**SOURCE MATERIAL:**
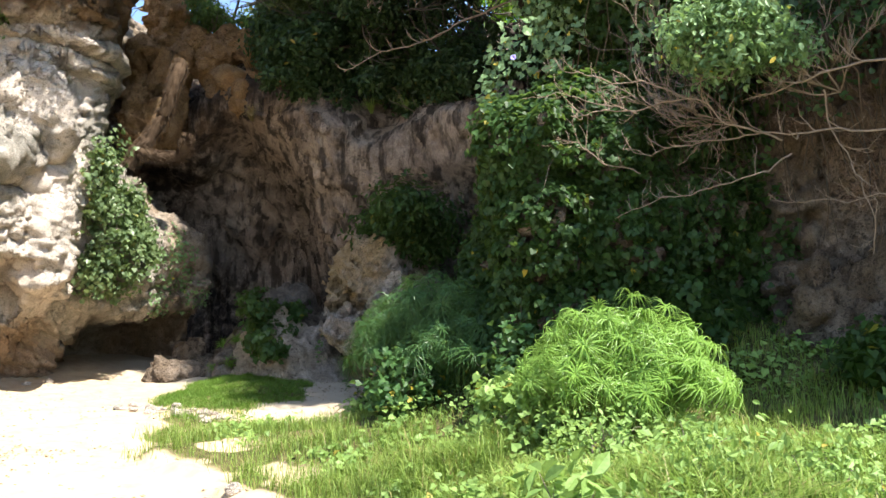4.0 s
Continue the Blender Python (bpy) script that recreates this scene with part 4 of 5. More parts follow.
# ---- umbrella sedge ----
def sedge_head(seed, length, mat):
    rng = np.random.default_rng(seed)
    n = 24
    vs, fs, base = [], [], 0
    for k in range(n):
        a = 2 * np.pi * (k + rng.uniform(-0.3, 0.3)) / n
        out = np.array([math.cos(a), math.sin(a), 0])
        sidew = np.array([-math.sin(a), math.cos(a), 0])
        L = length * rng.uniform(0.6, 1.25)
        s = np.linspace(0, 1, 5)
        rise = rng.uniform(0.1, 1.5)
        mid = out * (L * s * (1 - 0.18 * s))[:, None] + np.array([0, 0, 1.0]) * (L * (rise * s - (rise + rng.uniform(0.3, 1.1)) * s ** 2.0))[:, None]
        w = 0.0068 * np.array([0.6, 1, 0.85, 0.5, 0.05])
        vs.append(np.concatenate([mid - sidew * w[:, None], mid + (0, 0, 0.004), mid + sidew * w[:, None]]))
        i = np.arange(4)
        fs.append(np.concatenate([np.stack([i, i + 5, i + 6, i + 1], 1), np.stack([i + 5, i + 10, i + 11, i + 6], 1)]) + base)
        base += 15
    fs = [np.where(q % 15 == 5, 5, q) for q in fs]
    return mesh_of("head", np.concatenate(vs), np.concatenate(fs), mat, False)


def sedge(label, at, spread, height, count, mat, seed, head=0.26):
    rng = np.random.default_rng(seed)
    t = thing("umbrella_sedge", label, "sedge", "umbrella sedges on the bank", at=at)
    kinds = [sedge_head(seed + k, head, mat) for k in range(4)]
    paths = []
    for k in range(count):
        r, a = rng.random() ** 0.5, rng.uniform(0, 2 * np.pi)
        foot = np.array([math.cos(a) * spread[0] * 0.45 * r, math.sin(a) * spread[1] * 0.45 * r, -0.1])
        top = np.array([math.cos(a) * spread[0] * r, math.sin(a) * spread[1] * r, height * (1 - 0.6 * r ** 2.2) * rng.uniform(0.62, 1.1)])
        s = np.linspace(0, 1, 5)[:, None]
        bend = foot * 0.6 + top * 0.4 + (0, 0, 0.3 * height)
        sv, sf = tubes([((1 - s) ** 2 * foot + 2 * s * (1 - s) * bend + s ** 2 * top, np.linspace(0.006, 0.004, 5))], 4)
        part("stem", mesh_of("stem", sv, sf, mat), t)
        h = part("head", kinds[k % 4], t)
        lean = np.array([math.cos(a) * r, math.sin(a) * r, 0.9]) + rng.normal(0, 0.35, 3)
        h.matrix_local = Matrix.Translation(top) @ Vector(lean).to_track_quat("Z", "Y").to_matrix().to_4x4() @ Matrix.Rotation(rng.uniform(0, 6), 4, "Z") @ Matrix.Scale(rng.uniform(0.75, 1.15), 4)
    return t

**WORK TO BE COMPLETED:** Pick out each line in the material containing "part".

**RESULT OF THIS TASK:**
Continue the Blender Python (bpy) script that recreates this scene with part 4 of 5. More parts follow.
        part("stem", mesh_of("stem", sv, sf, mat), t)
        h = part("head", kinds[k % 4], t)